==== GIVEN INFORMATION

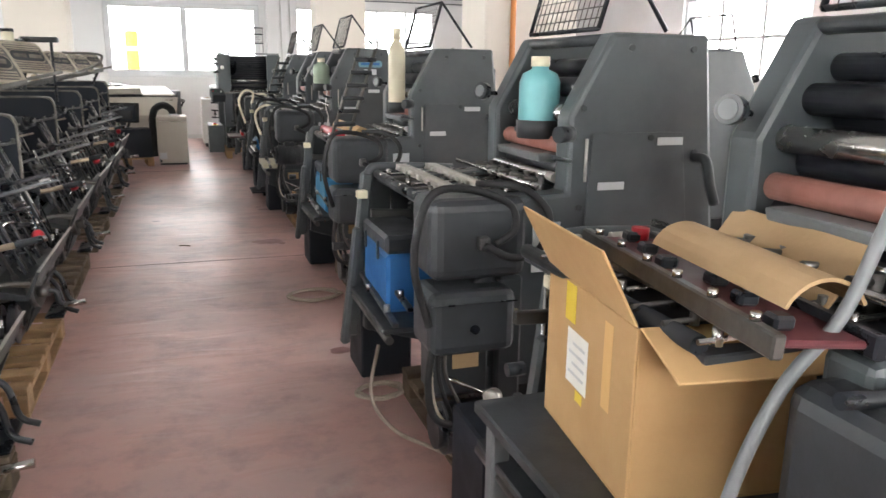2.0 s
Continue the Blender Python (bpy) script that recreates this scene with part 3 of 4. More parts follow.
GUARDS = [(-1.25, 0.15), (-1.23, 1.75), (-1.22, 3.35), (-1.26, 5.0), (-1.30, 6.65), (-1.31, 8.3), (-1.32, 9.95), (-1.36, 11.55)]
ZS = (0.93, 0.93, 0.93, 0.97, 1, 1, 1, 1.03)
first_press = platen_press(pose(*GUARDS[1], 0))
for i, (gx, gy) in enumerate(GUARDS):
    if i != 1:
        copy_thing(first_press, pose(gx, gy, 0, 0, 0, random.uniform(-1.2, 1.2))).scale.z = ZS[i]
    pallet(pose(gx - 1.5, gy - 1.4, 0, 0, 0, random.uniform(-1, 1)), 1.69, 1.15, OLDWOOD if i != 3 else WOOD, "weathered wooden pallet under a platen press")


first_press.scale.z = ZS[1]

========

**INSTRUCTIONS FOR THE TASK**
Return exactly what appears from the opening line of the material through the line with "pallet(pose(gx - 1.5, gy", apart from the pictures.

**FINAL RESULT**
2.0 s
Continue the Blender Python (bpy) script that recreates this scene with part 3 of 4. More parts follow.
GUARDS = [(-1.25, 0.15), (-1.23, 1.75), (-1.22, 3.35), (-1.26, 5.0), (-1.30, 6.65), (-1.31, 8.3), (-1.32, 9.95), (-1.36, 11.55)]
ZS = (0.93, 0.93, 0.93, 0.97, 1, 1, 1, 1.03)
first_press = platen_press(pose(*GUARDS[1], 0))
for i, (gx, gy) in enumerate(GUARDS):
    if i != 1:
        copy_thing(first_press, pose(gx, gy, 0, 0, 0, random.uniform(-1.2, 1.2))).scale.z = ZS[i]
    pallet(pose(gx - 1.5, gy - 1.4, 0, 0, 0, random.uniform(-1, 1)), 1.69, 1.15, OLDWOOD if i != 3 else WOOD, "weathered wooden pallet under a platen press")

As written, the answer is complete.